I found the information connecting shame and the criminal justice system particularly interesting. The role that parents, schools, religion, sports, politics and the media have played over time in redefining shame were also addressed. The disparity that has existed as a result of gender, race, culture, sexuality, disability, poverty and social status were discussed. The anonymity of the internet along with the history and current prevalence of slut shaming and fat shaming were also mentioned.

One of my pet peeves, that I mostly come across in textbooks, is when the author spends a significant amount of time outlining what will be explored later in the chapter or subsequent chapters, or recapping what’s already been explained. When I first picked up this book I gave up before I reached 10% because I was so frustrated by constantly reading passages that included:

“The third major section of this chapter explores”

“The overall goal of the chapter”

“As Chapter 3 and 4 explore”.

It got to a point where it felt like their main purpose was to add to the word count and I came close to discarding the book a second time because of it.
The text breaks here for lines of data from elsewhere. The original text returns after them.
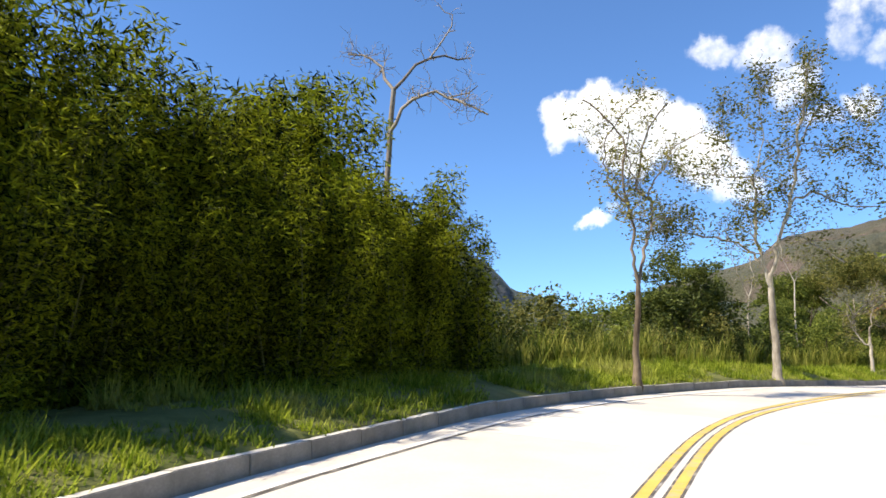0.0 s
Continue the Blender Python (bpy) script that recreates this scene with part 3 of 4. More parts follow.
build_range("grassy_ridge", "brown and green grassy ridge beyond the hillside", (-25, 70), 3900,
            [(48, 4.0), (44, 4.6), (42, 4.3), (40.3, 4.6), (38, 4.9), (36, 5.3), (34.6, 5.7), (32.9, 7.1), (31.5, 7.2), (29, 7.9), (27.5, 8.2), (26, 8.6), (24.7, 9.8), (22, 10.4), (20, 10.4), (16.9, 11.0),
             (14.3, 11.4), (12.2, 11.1), (10.5, 10.4), (8.5, 10.8), (6.5, 11.8), (4.8, 12.2), (3.2, 11.6), (1.5, 11.6), (-1, 10.6), (-6, 10.6), (-12, 10.5), (-25, 10), (-40, 9)],
            M_RIDGE, -10, 2600, 4)
build_range("back_hills", "low wooded hills behind the road", (-20, 40), 1500,
            [(330, 9), (315, 9), (290, 7), (260, 6), (230, 6.5), (200, 6), (170, 6.5), (150, 7)], M_MOUNT_HAZY, -30, 1100, 9, 1.0)


# ---------------------------------------------------------------- trees
def bend_through(rng, pts, wig):
    """A smooth crooked line through the points, three times as fine."""
    p = np.vstack([2 * pts[0] - pts[1], pts, 2 * pts[-1] - pts[-2]])
    out = []
    for i in range(1, len(p) - 2):
        a, b, c, d = p[i - 1], p[i], p[i + 1], p[i + 2]
        for u in (0, 1 / 3, 2 / 3):
            out.append(.5 * (2 * b + (c - a) * u + (2 * a - 5 * b + 4 * c - d) * u ** 2 + (3 * b - a - 3 * c + d) * u ** 3))
    out = np.array(out + [pts[-1]])
    out[1:-1] += rng.normal(size=(len(out) - 2, 3)) * wig * min(1.0, float(np.linalg.norm(np.diff(pts, axis=0), axis=1).mean()) / .9)
    return out


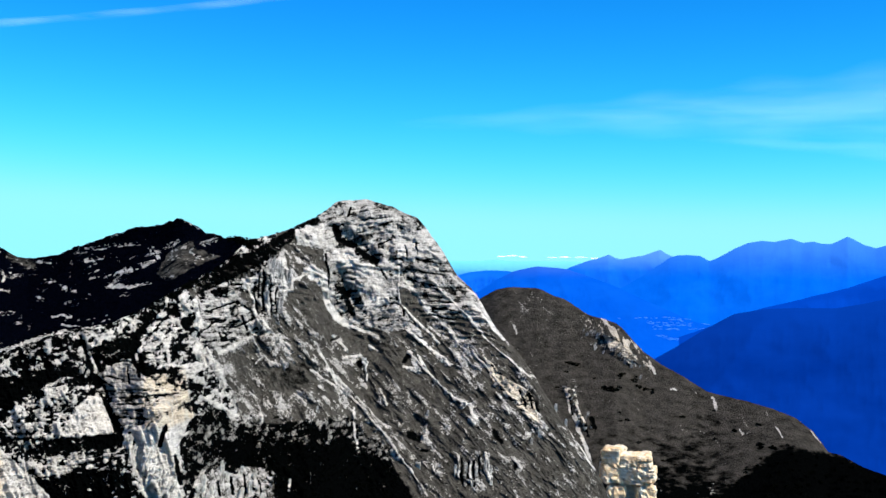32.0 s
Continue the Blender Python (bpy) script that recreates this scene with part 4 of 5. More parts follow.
# ---- near spur, with the knoll under the eye ----
SPUR = [(-40, -19), (-22, -14), (-15.9, -10.9), (-12.8, -9.3), (-11.4, -8.1), (-9.3, -5.45), (-7.6, -4.5), (-6.1, -3.98), (-4.4, -3.25), (-2.6, -2.75), (-1.1, -2.6), (0.5, -2.65),
        (2.0, -3.2), (3.05, -4.69), (4.36, -6.19), (5.65, -7.42), (6.94, -8.64), (8.22, -9.79), (9.5, -10.82), (12, -13), (20, -19)]
SPUR_FAR = [(-40, 130), (-16, 170), (-9, 230), (-4, 285), (0, 305), (3, 285), (6, 235), (9.5, 195), (20, 150)]
B, S, R, DC, DF = rows_of(-26, 16, 1250, 400, SPUR, SPUR_FAR, [(-40, -22), (20, -22)], [(-40, 85), (20, 85)], bunch=1.25, soft=0.1)
D = DC + (DF - DC) * S ** 0.85
X, Y, Z = place(B, R, D)
inner = step(S, 0, 0.05)
Z = Z + rough(X, Y, Z, 45, 4) * 2.4 * (0.12 + 0.88 * inner) + np.abs(rough(X, Y, Z, 3.2, 3)) * 1.2 * (0.3 + 0.7 * inner)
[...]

When the actual information was provided I found it quite interesting, despite some sections that were very dry. It definitely had that textbooky feel throughout the book (it’s published by a university, after all) but when I came across passages that weren’t telling me what I was going to read about later I enjoyed them.

I disagree with the author when they claim that shame is only a human emotion, that animals “lack appropriate awareness of hierarchy”. If you’ve ever caught a dog doing something they know they shouldn’t have been, then I think you’d also beg to differ.

The footnotes, which include references, are quite extensive, making up over 10% of the book.

Content warnings are included in my Goodreads review.

Thank you to NetGalley and University of Illinois Press for the opportunity to read this book. I’m rounding up from 3.5 stars.